The shoulders of giants

The shoulders of giants
Jacob van Campen, CC BY-SA 4.0 https://creativecommons.org/licenses/by-sa/4.0, via Wikimedia Commons

Earlier this week, I wrote about a labor of love. Simon Cozens crafted a beautiful math font and shared the knowledge with all of us. Quite a gift of his time and talent.

We all benefit when people share broadly their ideas and techniques. Our careers and lives have been built on the shoulders of giants. Software lends itself to sharing better than almost any other technology; it is easy to share work and easy to create new derivative works.

Matthew Strom wrote a more extensive article on this – Copying (is the way design works) – which is worth a read. We learn from the works of others, and we, in turn, teach others and the next generation through our own work. This cycle of learning and teaching is what drives innovation and progress.

There are issues around citation and compensation for work. As it gets ever easier to copy work – as our tools encourage us through AI to leverage past work, sometimes unknowingly – we will have to create new ways to recognize precursors. But helping humans to better learn from and leverage past work seems like a good thing.

Mark Zuckerberg has articulated his plan to share Meta's AI work – Zuckerberg's Open Source AI letter. Some of this is a little self-serving – open source is a proven way to combat closed-source leaders. The license to use Llama also has substantial restrictions for large commercial users, so it isn't fully open source. It would be a tough decision to start building an ambitious commercial effort on the Meta tech, knowing that someday you would need to negotiate a license on unknown terms.
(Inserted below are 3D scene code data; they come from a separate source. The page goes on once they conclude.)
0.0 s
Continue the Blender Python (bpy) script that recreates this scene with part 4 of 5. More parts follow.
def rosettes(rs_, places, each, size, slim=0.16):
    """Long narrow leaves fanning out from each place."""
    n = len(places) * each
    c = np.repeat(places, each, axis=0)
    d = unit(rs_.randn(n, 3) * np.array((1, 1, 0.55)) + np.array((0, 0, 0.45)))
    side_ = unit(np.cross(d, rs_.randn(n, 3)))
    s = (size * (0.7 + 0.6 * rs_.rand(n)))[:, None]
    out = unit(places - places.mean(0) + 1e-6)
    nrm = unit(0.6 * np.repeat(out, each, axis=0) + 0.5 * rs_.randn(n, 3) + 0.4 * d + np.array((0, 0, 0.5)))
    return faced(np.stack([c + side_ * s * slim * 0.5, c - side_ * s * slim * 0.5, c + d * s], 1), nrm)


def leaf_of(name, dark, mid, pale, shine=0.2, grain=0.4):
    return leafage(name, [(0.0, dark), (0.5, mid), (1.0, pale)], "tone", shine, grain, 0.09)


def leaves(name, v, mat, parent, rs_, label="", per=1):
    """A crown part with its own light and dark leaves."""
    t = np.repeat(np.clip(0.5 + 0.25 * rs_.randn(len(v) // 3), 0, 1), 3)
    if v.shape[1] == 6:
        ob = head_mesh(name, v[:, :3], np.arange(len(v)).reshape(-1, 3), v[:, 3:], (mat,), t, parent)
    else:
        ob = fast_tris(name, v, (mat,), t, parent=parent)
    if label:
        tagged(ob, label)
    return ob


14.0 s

Mark also mentions global competitiveness issues in his letter:

The next question is how the US and democratic nations should handle the threat of states with massive resources like China. The United States’ advantage is decentralized and open innovation. Some people argue that we must close our models to prevent China from gaining access to them, but my view is that this will not work and will only disadvantage the US and its allies. Our adversaries are great at espionage, stealing models that fit on a thumb drive is relatively easy, and most tech companies are far from operating in a way that would make this more difficult. It seems most likely that a world of only closed models results in a small number of big companies plus our geopolitical adversaries having access to leading models, while startups, universities, and small businesses miss out on opportunities. Plus, constraining American innovation to closed development increases the chance that we don’t lead at all. Instead, I think our best strategy is to build a robust open ecosystem and have our leading companies work closely with our government and allies to ensure they can best take advantage of the latest advances and achieve a sustainable first-mover advantage over the long term.

Totally agree with all this. We have to assume that intelligent people in other countries are hard at work on this technology. Our openness and decentralization are huge assets; we need to let people innovate freely.

I built a little app using the prior Llama release to help me with my private data. I am anxious to update it and try again, and I am glad that Meta is making this available for all of us to bang against.